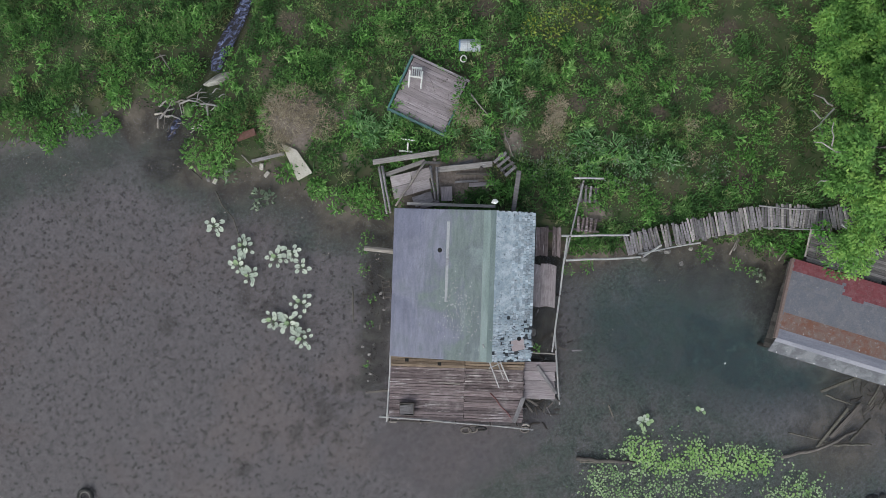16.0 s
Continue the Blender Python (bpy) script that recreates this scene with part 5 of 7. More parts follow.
SHORE_PLANTS = [(-16.3, 34.8, 0.5), (-15.0, 34.5, 0.5), (-14.2, 34.1, 0.35), (-16.9, 35.6, 0.6), (-12.1, 31.5, 0.55), (-11.8, 30.7, 0.5), (-10.6, 31.4, 0.6), (-8.8, 27.8, 0.45), (-7.8, 26.9, 0.45), (-7.5, 26.1, 0.4), (-8.3, 27.2, 0.35), (-11.3, 32.6, 0.6), (-13.2, 34.9, 0.5)]
SHORE_PLANTS += [(-16.5, 35.0, 0.5), (-15.2, 34.7, 0.5), (-14.25, 34.0, 0.38), (-13.3, 34.7, 0.45), (-13.2, 35.5, 0.5), (-15.6, 35.6, 0.5), (-11.8, 34.0, 0.6), (-8.86, 27.84, 0.42), (-7.3, 26.9, 0.42), (-10.2, 32.4, 0.4), (-11.0, 31.9, 0.45), (-9.6, 33.0, 0.4), (-9.0, 33.9, 0.35), (-10.4, 34.3, 0.5), (-9.7, 29.0, 0.33), (-11.6, 30.9, 0.4)]
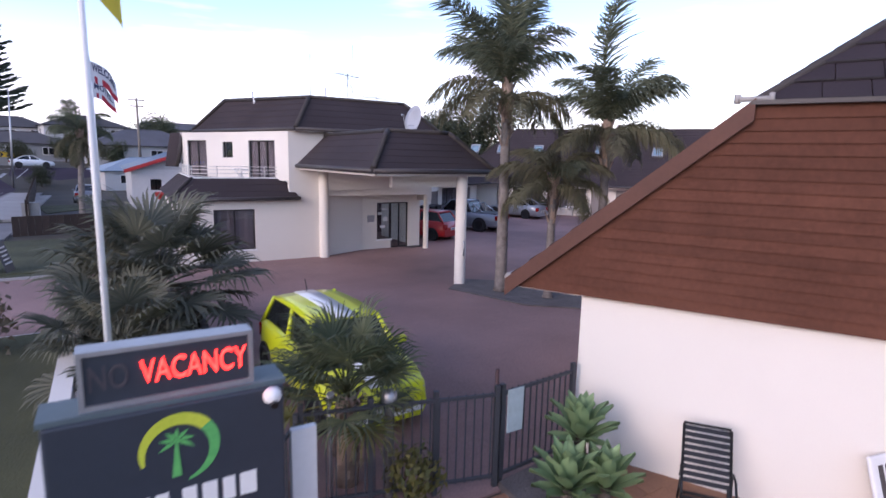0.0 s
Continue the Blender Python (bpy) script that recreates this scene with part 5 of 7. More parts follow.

───

Copy the material exactly. Do not include the pictures.

• **EXERCISE RESPONSE**:
16.0 s
Continue the Blender Python (bpy) script that recreates this scene with part 5 of 7. More parts follow.
SHORE_PLANTS = [(-16.3, 34.8, 0.5), (-15.0, 34.5, 0.5), (-14.2, 34.1, 0.35), (-16.9, 35.6, 0.6), (-12.1, 31.5, 0.55), (-11.8, 30.7, 0.5), (-10.6, 31.4, 0.6), (-8.8, 27.8, 0.45), (-7.8, 26.9, 0.45), (-7.5, 26.1, 0.4), (-8.3, 27.2, 0.35), (-11.3, 32.6, 0.6), (-13.2, 34.9, 0.5)]
SHORE_PLANTS += [(-16.5, 35.0, 0.5), (-15.2, 34.7, 0.5), (-14.25, 34.0, 0.38), (-13.3, 34.7, 0.45), (-13.2, 35.5, 0.5), (-15.6, 35.6, 0.5), (-11.8, 34.0, 0.6), (-8.86, 27.84, 0.42), (-7.3, 26.9, 0.42), (-10.2, 32.4, 0.4), (-11.0, 31.9, 0.45), (-9.6, 33.0, 0.4), (-9.0, 33.9, 0.35), (-10.4, 34.3, 0.5), (-9.7, 29.0, 0.33), (-11.6, 30.9, 0.4)]
0.0 s
Continue the Blender Python (bpy) script that recreates this scene with part 5 of 7. More parts follow.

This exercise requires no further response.